▶ _WRITTEN REQUEST_: Within the data that follows, set down exactly the lines from the one containing "ob[key] = value" through the one containing "carried.keyframe_insert(path, frame=frame(t))", both ends included.

▶ _DATA EXTRACT_:
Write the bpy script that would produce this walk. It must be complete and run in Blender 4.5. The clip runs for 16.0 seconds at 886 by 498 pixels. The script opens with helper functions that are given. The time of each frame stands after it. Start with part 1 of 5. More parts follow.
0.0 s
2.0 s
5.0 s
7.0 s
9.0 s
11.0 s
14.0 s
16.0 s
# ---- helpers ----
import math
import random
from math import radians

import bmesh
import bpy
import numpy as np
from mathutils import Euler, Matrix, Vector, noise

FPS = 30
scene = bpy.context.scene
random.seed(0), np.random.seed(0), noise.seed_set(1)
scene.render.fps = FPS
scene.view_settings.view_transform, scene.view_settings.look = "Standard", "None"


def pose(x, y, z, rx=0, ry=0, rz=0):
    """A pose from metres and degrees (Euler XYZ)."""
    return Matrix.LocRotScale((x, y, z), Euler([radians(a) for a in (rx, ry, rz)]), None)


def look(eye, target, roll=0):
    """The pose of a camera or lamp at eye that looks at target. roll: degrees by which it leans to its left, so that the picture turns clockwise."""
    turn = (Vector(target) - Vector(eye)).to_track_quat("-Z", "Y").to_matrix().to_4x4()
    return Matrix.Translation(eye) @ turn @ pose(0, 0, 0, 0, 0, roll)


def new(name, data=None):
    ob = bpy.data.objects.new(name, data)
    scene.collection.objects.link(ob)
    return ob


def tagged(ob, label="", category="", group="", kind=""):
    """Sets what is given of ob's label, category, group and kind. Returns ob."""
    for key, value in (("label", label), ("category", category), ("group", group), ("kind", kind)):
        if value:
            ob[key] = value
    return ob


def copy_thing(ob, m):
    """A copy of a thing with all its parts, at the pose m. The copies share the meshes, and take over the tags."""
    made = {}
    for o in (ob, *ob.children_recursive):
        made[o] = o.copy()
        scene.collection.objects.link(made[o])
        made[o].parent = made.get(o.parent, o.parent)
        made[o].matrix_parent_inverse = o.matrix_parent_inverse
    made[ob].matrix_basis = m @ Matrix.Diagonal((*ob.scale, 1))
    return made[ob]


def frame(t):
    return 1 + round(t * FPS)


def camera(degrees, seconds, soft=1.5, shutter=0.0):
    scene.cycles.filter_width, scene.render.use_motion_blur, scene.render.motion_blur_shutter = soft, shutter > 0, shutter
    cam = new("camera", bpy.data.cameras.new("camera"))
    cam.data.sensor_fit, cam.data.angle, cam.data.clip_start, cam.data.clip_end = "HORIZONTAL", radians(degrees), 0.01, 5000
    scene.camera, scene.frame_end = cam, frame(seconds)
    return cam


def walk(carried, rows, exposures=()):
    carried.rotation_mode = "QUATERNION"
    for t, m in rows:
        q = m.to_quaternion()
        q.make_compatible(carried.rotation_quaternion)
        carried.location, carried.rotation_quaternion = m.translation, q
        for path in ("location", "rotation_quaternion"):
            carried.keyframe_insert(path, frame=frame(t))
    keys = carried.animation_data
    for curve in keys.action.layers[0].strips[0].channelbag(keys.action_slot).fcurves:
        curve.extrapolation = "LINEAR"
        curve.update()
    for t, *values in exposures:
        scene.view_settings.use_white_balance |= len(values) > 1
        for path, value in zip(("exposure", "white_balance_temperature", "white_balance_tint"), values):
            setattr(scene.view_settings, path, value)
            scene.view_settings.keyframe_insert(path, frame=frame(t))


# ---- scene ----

▶ _TASK ANSWER_:
            ob[key] = value
    return ob


def copy_thing(ob, m):
    """A copy of a thing with all its parts, at the pose m. The copies share the meshes, and take over the tags."""
    made = {}
    for o in (ob, *ob.children_recursive):
        made[o] = o.copy()
        scene.collection.objects.link(made[o])
        made[o].parent = made.get(o.parent, o.parent)
        made[o].matrix_parent_inverse = o.matrix_parent_inverse
    made[ob].matrix_basis = m @ Matrix.Diagonal((*ob.scale, 1))
    return made[ob]


def frame(t):
    return 1 + round(t * FPS)


def camera(degrees, seconds, soft=1.5, shutter=0.0):
    scene.cycles.filter_width, scene.render.use_motion_blur, scene.render.motion_blur_shutter = soft, shutter > 0, shutter
    cam = new("camera", bpy.data.cameras.new("camera"))
    cam.data.sensor_fit, cam.data.angle, cam.data.clip_start, cam.data.clip_end = "HORIZONTAL", radians(degrees), 0.01, 5000
    scene.camera, scene.frame_end = cam, frame(seconds)
    return cam


def walk(carried, rows, exposures=()):
    carried.rotation_mode = "QUATERNION"
    for t, m in rows:
        q = m.to_quaternion()
        q.make_compatible(carried.rotation_quaternion)
        carried.location, carried.rotation_quaternion = m.translation, q
        for path in ("location", "rotation_quaternion"):
            carried.keyframe_insert(path, frame=frame(t))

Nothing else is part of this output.